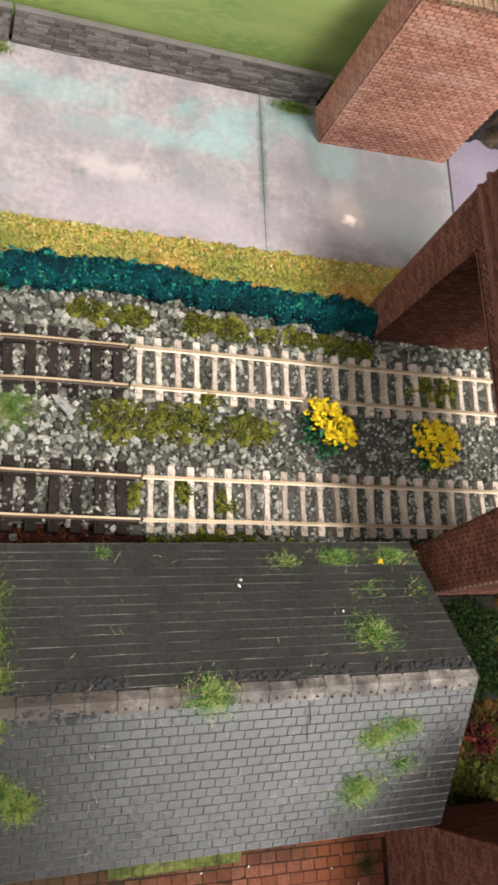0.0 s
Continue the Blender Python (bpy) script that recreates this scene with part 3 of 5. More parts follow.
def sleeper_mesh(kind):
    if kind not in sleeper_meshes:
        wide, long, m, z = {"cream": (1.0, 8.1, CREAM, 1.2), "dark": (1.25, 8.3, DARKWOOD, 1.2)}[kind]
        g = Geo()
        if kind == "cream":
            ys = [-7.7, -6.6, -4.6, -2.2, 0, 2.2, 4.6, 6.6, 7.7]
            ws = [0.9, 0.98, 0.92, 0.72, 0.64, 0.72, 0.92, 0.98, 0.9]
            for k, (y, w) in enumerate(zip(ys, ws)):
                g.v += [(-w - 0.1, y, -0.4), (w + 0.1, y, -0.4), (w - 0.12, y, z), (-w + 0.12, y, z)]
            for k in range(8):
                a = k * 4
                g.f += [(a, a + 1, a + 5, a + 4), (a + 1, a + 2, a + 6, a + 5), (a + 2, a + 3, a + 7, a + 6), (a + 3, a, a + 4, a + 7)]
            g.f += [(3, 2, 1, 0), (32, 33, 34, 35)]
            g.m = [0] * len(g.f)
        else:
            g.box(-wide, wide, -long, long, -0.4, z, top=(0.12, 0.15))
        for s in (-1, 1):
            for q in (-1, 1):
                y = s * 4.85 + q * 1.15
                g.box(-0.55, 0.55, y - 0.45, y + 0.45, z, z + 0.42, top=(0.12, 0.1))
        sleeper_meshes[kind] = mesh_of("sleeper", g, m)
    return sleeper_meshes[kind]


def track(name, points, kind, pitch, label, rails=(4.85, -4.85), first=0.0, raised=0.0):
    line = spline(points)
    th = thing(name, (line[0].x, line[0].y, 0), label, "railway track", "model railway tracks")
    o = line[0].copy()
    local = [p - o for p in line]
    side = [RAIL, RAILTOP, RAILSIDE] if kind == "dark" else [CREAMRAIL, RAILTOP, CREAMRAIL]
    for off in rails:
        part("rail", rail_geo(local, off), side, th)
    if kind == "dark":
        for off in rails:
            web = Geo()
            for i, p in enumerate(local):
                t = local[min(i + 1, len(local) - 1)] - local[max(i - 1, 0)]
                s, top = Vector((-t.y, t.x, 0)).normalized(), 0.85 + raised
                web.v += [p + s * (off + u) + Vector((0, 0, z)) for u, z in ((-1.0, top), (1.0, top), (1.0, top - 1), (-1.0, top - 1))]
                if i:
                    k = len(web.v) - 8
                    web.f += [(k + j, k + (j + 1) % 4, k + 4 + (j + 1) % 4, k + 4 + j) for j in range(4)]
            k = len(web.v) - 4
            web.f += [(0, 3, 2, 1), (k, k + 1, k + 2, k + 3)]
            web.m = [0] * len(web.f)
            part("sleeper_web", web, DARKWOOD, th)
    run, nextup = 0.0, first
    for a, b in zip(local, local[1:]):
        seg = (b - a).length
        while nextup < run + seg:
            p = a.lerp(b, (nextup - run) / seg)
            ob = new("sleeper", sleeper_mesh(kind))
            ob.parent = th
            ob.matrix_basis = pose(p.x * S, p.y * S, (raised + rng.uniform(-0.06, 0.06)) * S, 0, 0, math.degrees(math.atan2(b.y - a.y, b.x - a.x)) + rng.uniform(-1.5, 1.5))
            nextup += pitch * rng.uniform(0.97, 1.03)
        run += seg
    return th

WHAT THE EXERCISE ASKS
Repeat the data exactly, excluding the pictures.

SOLUTION TO THIS TASK
0.0 s
Continue the Blender Python (bpy) script that recreates this scene with part 3 of 5. More parts follow.
def sleeper_mesh(kind):
    if kind not in sleeper_meshes:
        wide, long, m, z = {"cream": (1.0, 8.1, CREAM, 1.2), "dark": (1.25, 8.3, DARKWOOD, 1.2)}[kind]
        g = Geo()
        if kind == "cream":
            ys = [-7.7, -6.6, -4.6, -2.2, 0, 2.2, 4.6, 6.6, 7.7]
            ws = [0.9, 0.98, 0.92, 0.72, 0.64, 0.72, 0.92, 0.98, 0.9]
            for k, (y, w) in enumerate(zip(ys, ws)):
                g.v += [(-w - 0.1, y, -0.4), (w + 0.1, y, -0.4), (w - 0.12, y, z), (-w + 0.12, y, z)]
            for k in range(8):
                a = k * 4
                g.f += [(a, a + 1, a + 5, a + 4), (a + 1, a + 2, a + 6, a + 5), (a + 2, a + 3, a + 7, a + 6), (a + 3, a, a + 4, a + 7)]
            g.f += [(3, 2, 1, 0), (32, 33, 34, 35)]
            g.m = [0] * len(g.f)
        else:
            g.box(-wide, wide, -long, long, -0.4, z, top=(0.12, 0.15))
        for s in (-1, 1):
            for q in (-1, 1):
                y = s * 4.85 + q * 1.15
                g.box(-0.55, 0.55, y - 0.45, y + 0.45, z, z + 0.42, top=(0.12, 0.1))
        sleeper_meshes[kind] = mesh_of("sleeper", g, m)
    return sleeper_meshes[kind]


def track(name, points, kind, pitch, label, rails=(4.85, -4.85), first=0.0, raised=0.0):
    line = spline(points)
    th = thing(name, (line[0].x, line[0].y, 0), label, "railway track", "model railway tracks")
    o = line[0].copy()
    local = [p - o for p in line]
    side = [RAIL, RAILTOP, RAILSIDE] if kind == "dark" else [CREAMRAIL, RAILTOP, CREAMRAIL]
    for off in rails:
        part("rail", rail_geo(local, off), side, th)
    if kind == "dark":
        for off in rails:
            web = Geo()
            for i, p in enumerate(local):
                t = local[min(i + 1, len(local) - 1)] - local[max(i - 1, 0)]
                s, top = Vector((-t.y, t.x, 0)).normalized(), 0.85 + raised
                web.v += [p + s * (off + u) + Vector((0, 0, z)) for u, z in ((-1.0, top), (1.0, top), (1.0, top - 1), (-1.0, top - 1))]
                if i:
                    k = len(web.v) - 8
                    web.f += [(k + j, k + (j + 1) % 4, k + 4 + (j + 1) % 4, k + 4 + j) for j in range(4)]
            k = len(web.v) - 4
            web.f += [(0, 3, 2, 1), (k, k + 1, k + 2, k + 3)]
            web.m = [0] * len(web.f)
            part("sleeper_web", web, DARKWOOD, th)
    run, nextup = 0.0, first
    for a, b in zip(local, local[1:]):
        seg = (b - a).length
        while nextup < run + seg:
            p = a.lerp(b, (nextup - run) / seg)
            ob = new("sleeper", sleeper_mesh(kind))
            ob.parent = th
            ob.matrix_basis = pose(p.x * S, p.y * S, (raised + rng.uniform(-0.06, 0.06)) * S, 0, 0, math.degrees(math.atan2(b.y - a.y, b.x - a.x)) + rng.uniform(-1.5, 1.5))
            nextup += pitch * rng.uniform(0.97, 1.03)
        run += seg
    return th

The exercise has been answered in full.